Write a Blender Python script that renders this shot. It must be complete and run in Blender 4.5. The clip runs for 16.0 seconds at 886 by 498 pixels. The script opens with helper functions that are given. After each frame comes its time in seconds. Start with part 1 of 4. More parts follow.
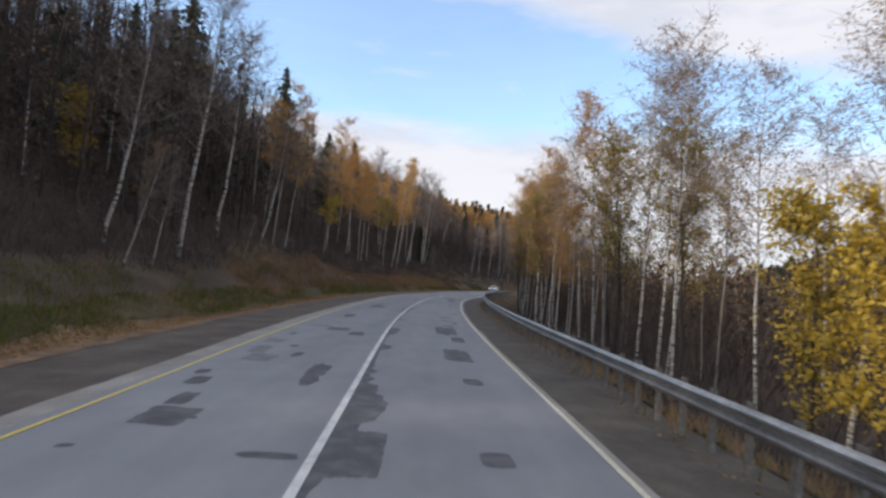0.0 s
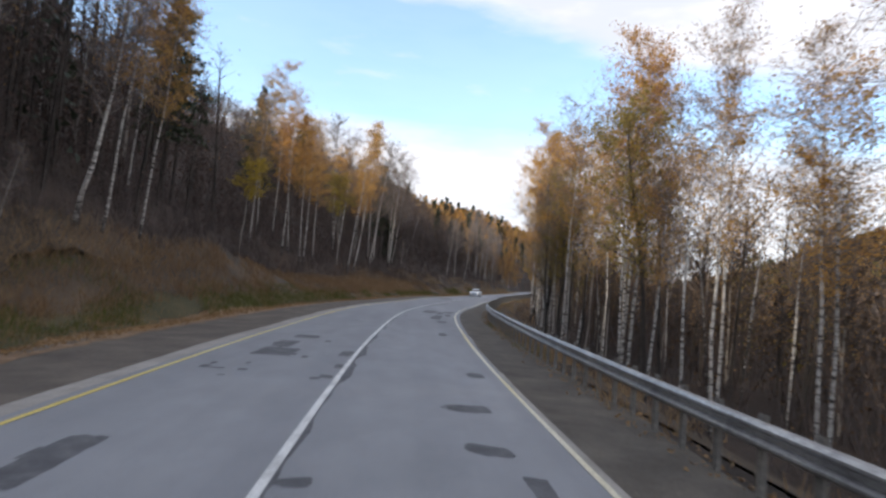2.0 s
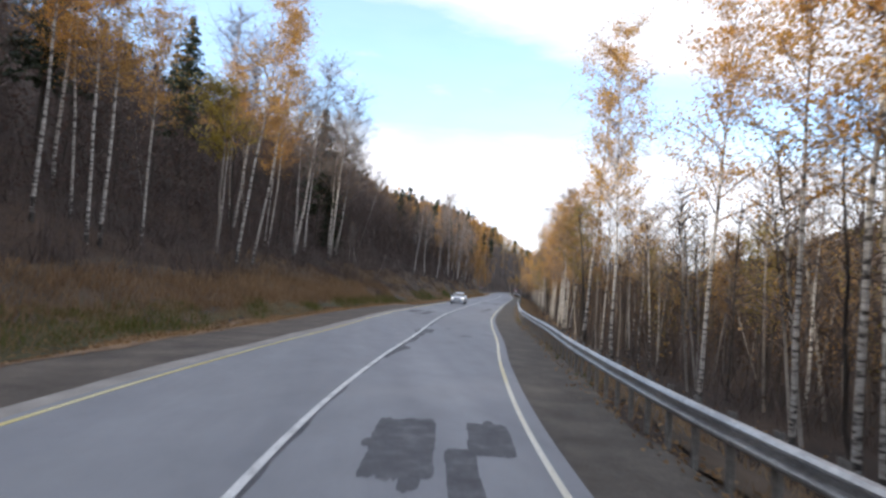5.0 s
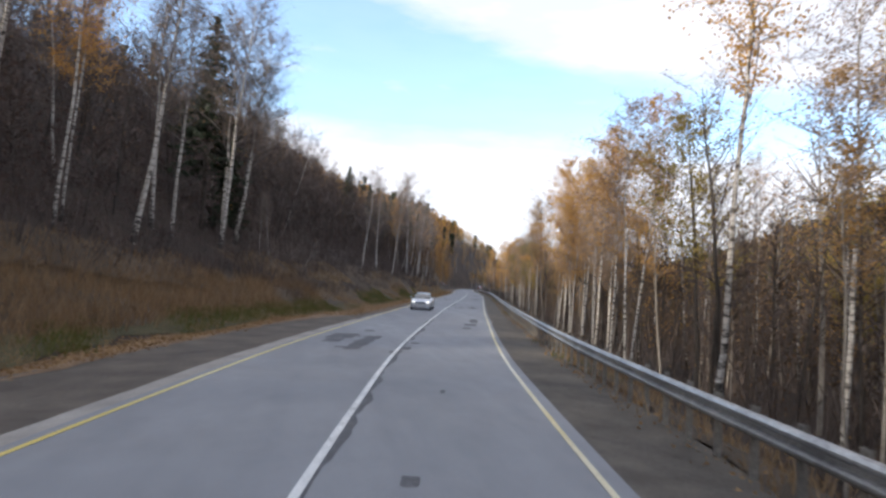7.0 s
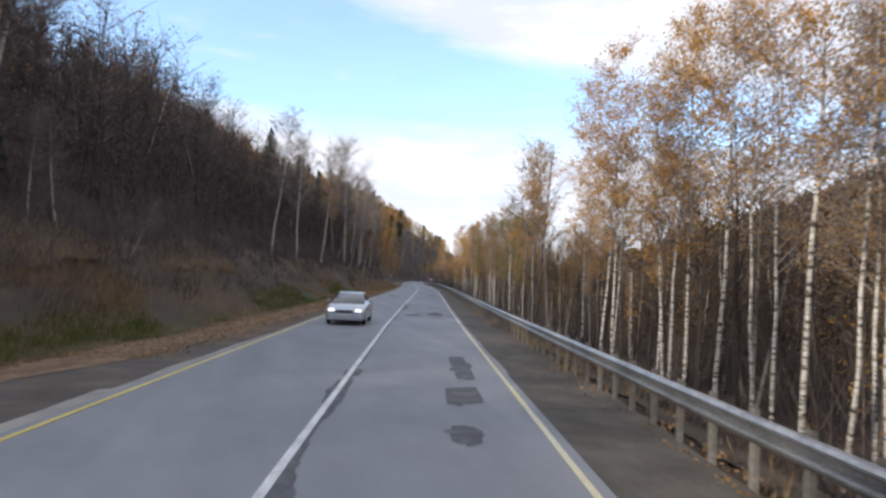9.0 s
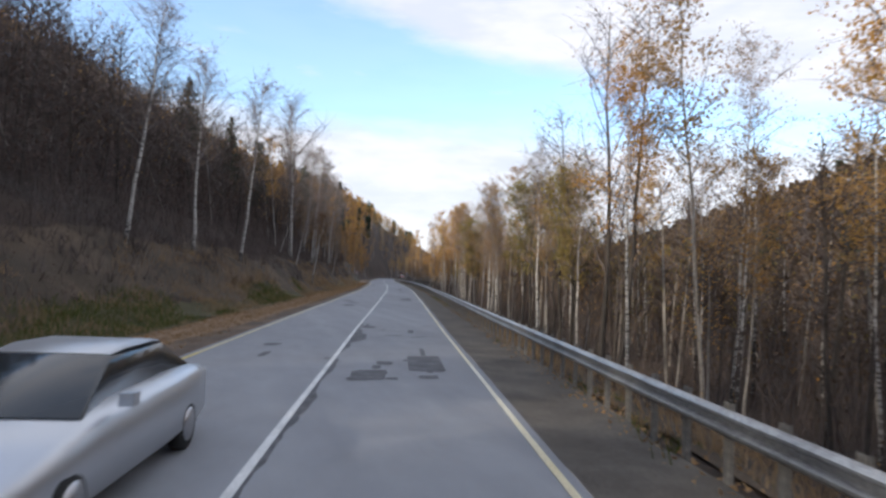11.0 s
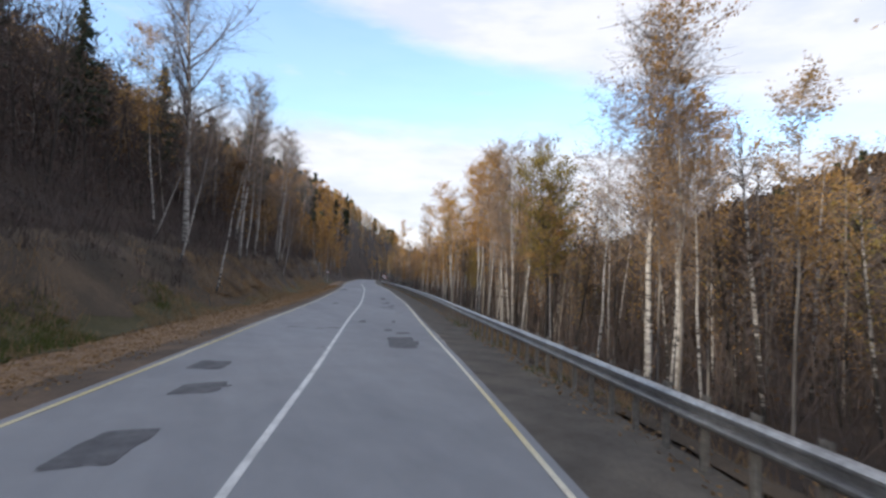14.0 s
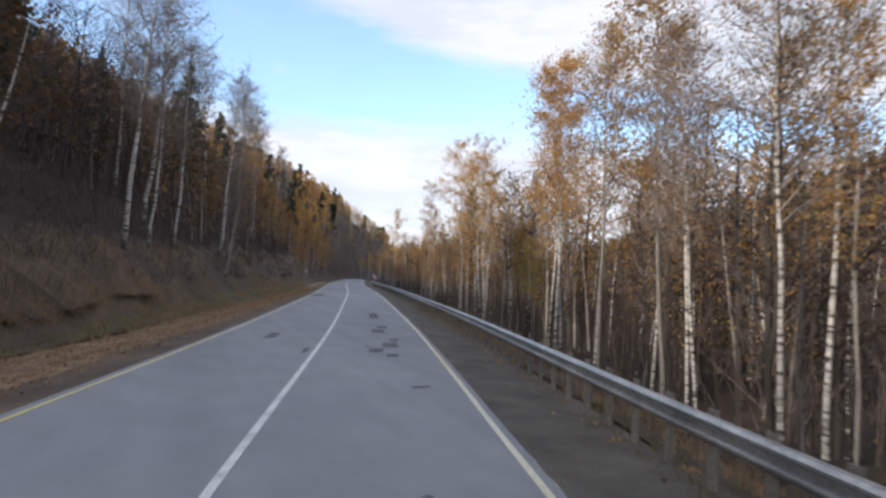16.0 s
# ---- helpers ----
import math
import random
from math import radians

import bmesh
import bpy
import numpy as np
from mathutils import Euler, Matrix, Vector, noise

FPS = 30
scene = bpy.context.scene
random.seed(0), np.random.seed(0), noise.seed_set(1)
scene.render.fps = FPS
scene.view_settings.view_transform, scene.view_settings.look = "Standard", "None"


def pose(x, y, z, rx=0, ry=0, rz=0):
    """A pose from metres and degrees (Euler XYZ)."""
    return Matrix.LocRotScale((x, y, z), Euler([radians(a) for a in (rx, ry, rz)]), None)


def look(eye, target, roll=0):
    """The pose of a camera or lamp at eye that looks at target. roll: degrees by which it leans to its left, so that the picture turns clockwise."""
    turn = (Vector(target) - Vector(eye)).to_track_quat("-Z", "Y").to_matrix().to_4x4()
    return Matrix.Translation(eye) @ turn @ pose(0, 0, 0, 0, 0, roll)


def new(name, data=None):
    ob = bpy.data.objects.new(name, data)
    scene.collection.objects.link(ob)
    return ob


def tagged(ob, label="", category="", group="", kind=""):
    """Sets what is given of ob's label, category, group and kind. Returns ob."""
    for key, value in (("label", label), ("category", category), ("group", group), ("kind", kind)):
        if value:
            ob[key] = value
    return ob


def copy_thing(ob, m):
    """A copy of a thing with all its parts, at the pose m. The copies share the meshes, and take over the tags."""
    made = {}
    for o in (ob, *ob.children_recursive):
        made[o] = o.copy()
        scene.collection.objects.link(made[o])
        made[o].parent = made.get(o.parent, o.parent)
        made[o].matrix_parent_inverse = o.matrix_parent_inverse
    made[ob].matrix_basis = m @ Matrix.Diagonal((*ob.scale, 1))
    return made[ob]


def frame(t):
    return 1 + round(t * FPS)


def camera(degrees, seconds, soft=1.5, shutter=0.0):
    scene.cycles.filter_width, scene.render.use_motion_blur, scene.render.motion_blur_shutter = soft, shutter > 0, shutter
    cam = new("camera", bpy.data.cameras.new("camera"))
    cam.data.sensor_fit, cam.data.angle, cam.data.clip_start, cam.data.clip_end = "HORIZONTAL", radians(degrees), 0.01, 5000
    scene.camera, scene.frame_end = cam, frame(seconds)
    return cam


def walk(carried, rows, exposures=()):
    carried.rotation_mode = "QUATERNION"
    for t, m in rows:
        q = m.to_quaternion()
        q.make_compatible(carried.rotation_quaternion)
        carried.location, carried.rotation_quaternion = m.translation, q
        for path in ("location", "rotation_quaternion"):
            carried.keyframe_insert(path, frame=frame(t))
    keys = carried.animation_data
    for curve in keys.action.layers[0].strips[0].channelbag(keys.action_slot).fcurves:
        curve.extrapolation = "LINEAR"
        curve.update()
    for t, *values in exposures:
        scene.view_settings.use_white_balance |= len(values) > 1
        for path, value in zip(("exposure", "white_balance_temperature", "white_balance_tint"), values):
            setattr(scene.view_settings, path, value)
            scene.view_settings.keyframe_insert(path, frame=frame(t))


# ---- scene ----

....................

* Given instruction
Give again the lines from the one with "turn = (Vector(target)" to the one with "carried.keyframe_insert(path, frame=frame(t))", both lines included, exactly and with no other line.

* Response to the task
    turn = (Vector(target) - Vector(eye)).to_track_quat("-Z", "Y").to_matrix().to_4x4()
    return Matrix.Translation(eye) @ turn @ pose(0, 0, 0, 0, 0, roll)


def new(name, data=None):
    ob = bpy.data.objects.new(name, data)
    scene.collection.objects.link(ob)
    return ob


def tagged(ob, label="", category="", group="", kind=""):
    """Sets what is given of ob's label, category, group and kind. Returns ob."""
    for key, value in (("label", label), ("category", category), ("group", group), ("kind", kind)):
        if value:
            ob[key] = value
    return ob


def copy_thing(ob, m):
    """A copy of a thing with all its parts, at the pose m. The copies share the meshes, and take over the tags."""
    made = {}
    for o in (ob, *ob.children_recursive):
        made[o] = o.copy()
        scene.collection.objects.link(made[o])
        made[o].parent = made.get(o.parent, o.parent)
        made[o].matrix_parent_inverse = o.matrix_parent_inverse
    made[ob].matrix_basis = m @ Matrix.Diagonal((*ob.scale, 1))
    return made[ob]


def frame(t):
    return 1 + round(t * FPS)


def camera(degrees, seconds, soft=1.5, shutter=0.0):
    scene.cycles.filter_width, scene.render.use_motion_blur, scene.render.motion_blur_shutter = soft, shutter > 0, shutter
    cam = new("camera", bpy.data.cameras.new("camera"))
    cam.data.sensor_fit, cam.data.angle, cam.data.clip_start, cam.data.clip_end = "HORIZONTAL", radians(degrees), 0.01, 5000
    scene.camera, scene.frame_end = cam, frame(seconds)
    return cam


def walk(carried, rows, exposures=()):
    carried.rotation_mode = "QUATERNION"
    for t, m in rows:
        q = m.to_quaternion()
        q.make_compatible(carried.rotation_quaternion)
        carried.location, carried.rotation_quaternion = m.translation, q
        for path in ("location", "rotation_quaternion"):
            carried.keyframe_insert(path, frame=frame(t))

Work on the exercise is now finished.